Um deles, mais imediato,
diz respeito à distribuição do bolo tributário entre União, estados e
municípios. Este tema aparecerá na tramitação da reforma porque a unificação
proposta por Appy inclui o ICMS, estadual, e o IPI, municipal. Ao diminuir a
autonomia de estados e municípios, que só verão o dinheiro desse novo imposto
via redistribuição por parte da União, é possível que prefeitos e governadores
se oponham à proposta. Deveríamos estar discutindo meios de aumentar o bolo dos
impostos destinado aos entes subnacionais, cada vez mais sobrecarregados em
termos de atribuições; em vez disso, a única proposta concreta feita até agora
tira poder de estados e municípios e cria toda uma nova burocracia responsável
por calcular repasses.
Além disso, a unificação
de tributos não resolve uma distorção profunda do sistema tributário
brasileiro: a ênfase nos impostos sobre produção e consumo, em vez da
tributação sobre patrimônio e renda. Isso vai na contramão da chamada “justiça
tributária”, em que paga mais quem tem mais, e a explicação é simples: ao
comprar determinado produto, tanto o pobre quanto o rico pagam a mesma quantia
em impostos, mas esse valor faz muito mais falta ao pobre que ao rico. Quando a
maioria da arrecadação vem desse tipo de imposto (caso do IPI, do ICMS ou do
ISS), o pobre acaba pagando muito mais impostos que o rico, em termos de
proporção de sua renda. Caso a tributação incidisse muito mais sobre o
patrimônio e a renda, em vez da produção e do consumo, a arrecadação seria mais
proporcional à riqueza de cada um, ao mesmo tempo em que os preços de produtos
e serviços baixariam, beneficiando todos os consumidores, especialmente os mais
pobres.
Claro que, se apenas
promover a simplificação e a unificação de impostos, o Congresso já estará
fazendo um grande favor ao país. Mas, havendo a oportunidade de resolver alguns
problemas estruturais da tributação no Brasil, não há por que fugir do debate.

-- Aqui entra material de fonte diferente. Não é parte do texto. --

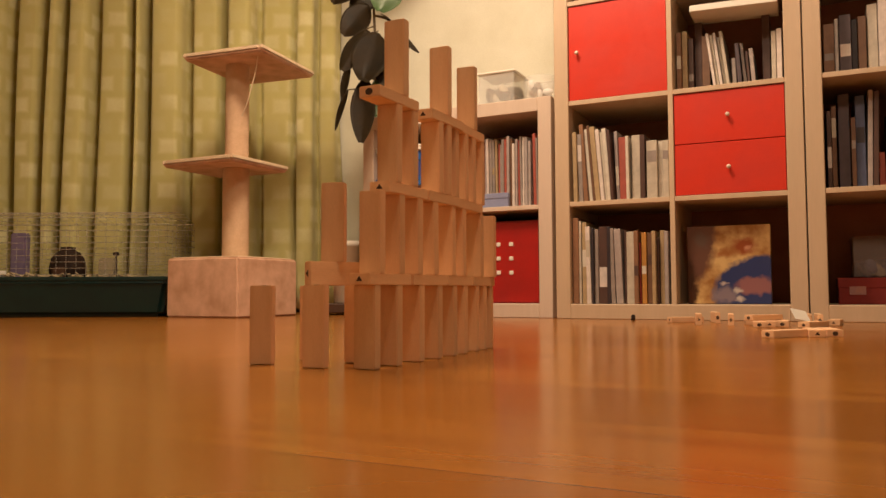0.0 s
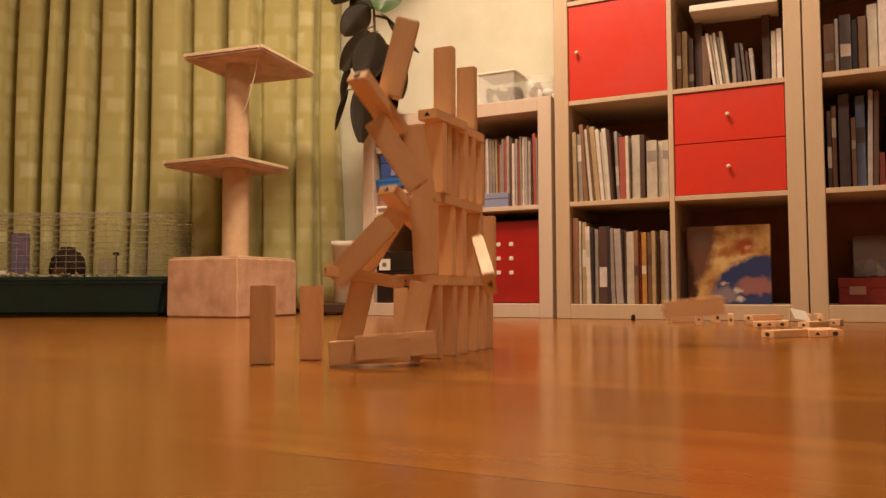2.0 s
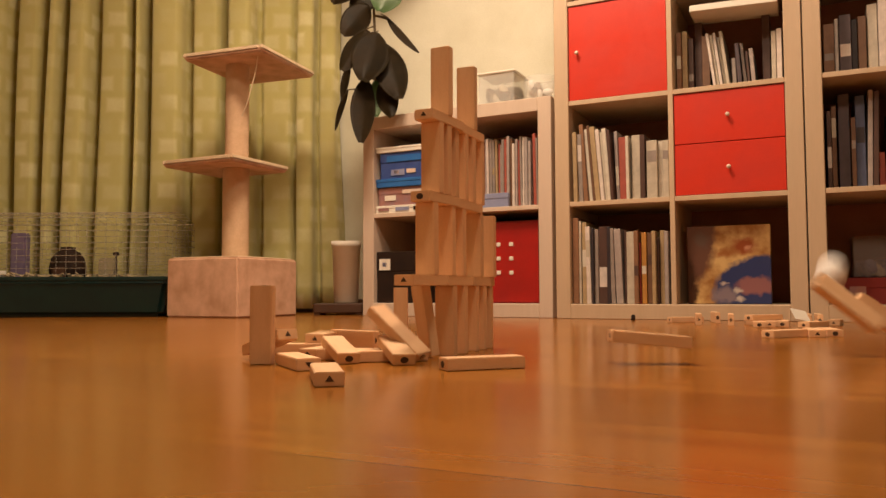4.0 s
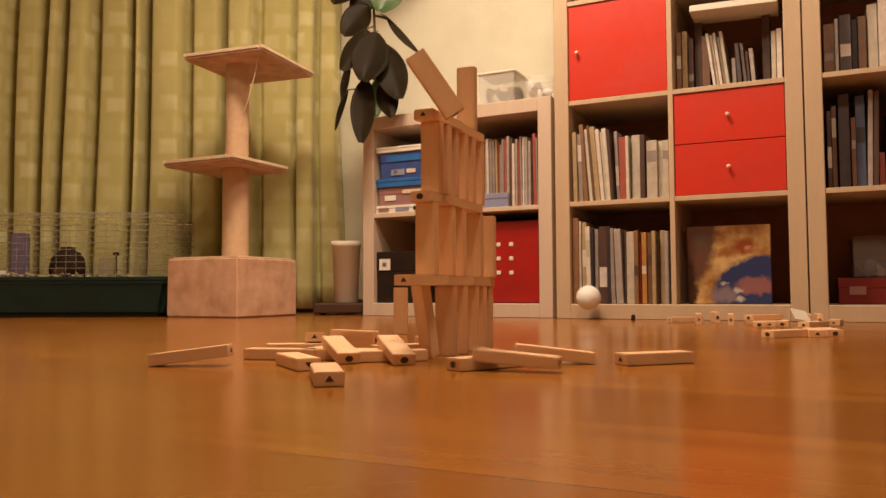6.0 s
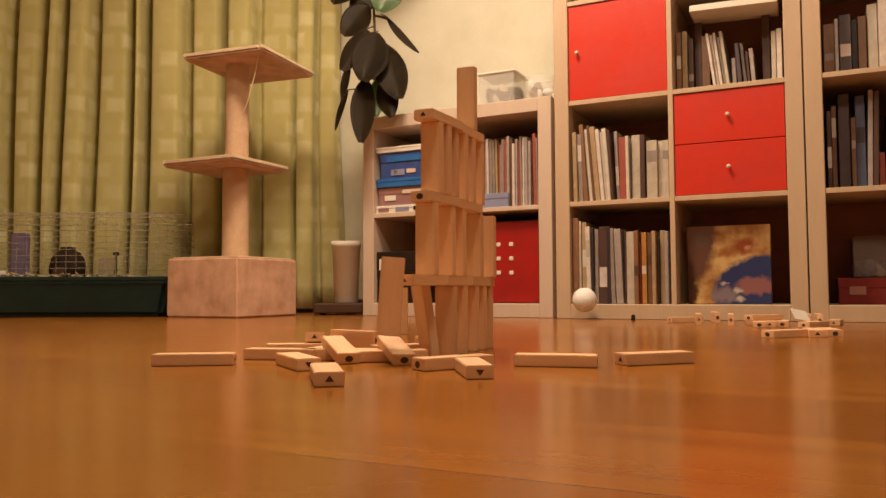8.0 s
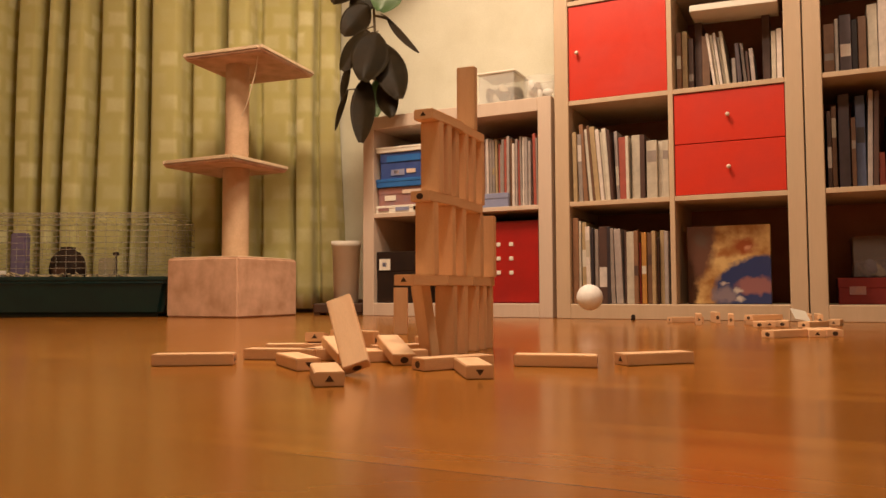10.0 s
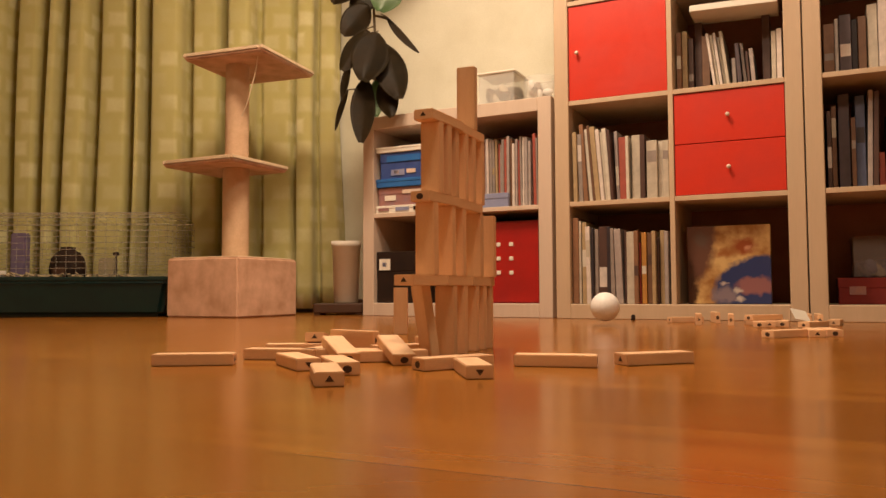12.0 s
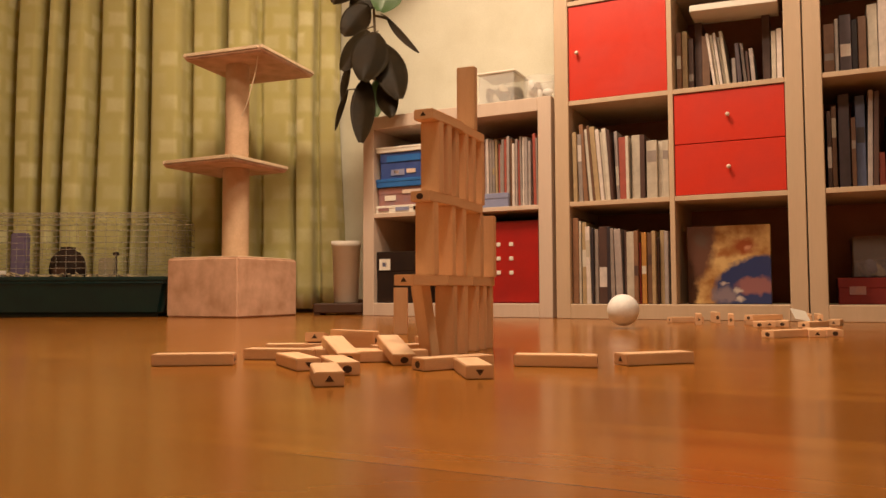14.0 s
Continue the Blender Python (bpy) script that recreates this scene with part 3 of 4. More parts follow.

O fato de todos reconhecerem a necessidade de uma reforma tributária é uma
vantagem, pois poupa o país de discussões inúteis que só levam a desperdício de
tempo, como no caso de quem nega o déficit da Previdência. Que a ocasião seja,
então, aproveitada para discutir com profundidade os méritos de cada proposta,
fazendo emergir um sistema simples, economicamente e socialmente justo.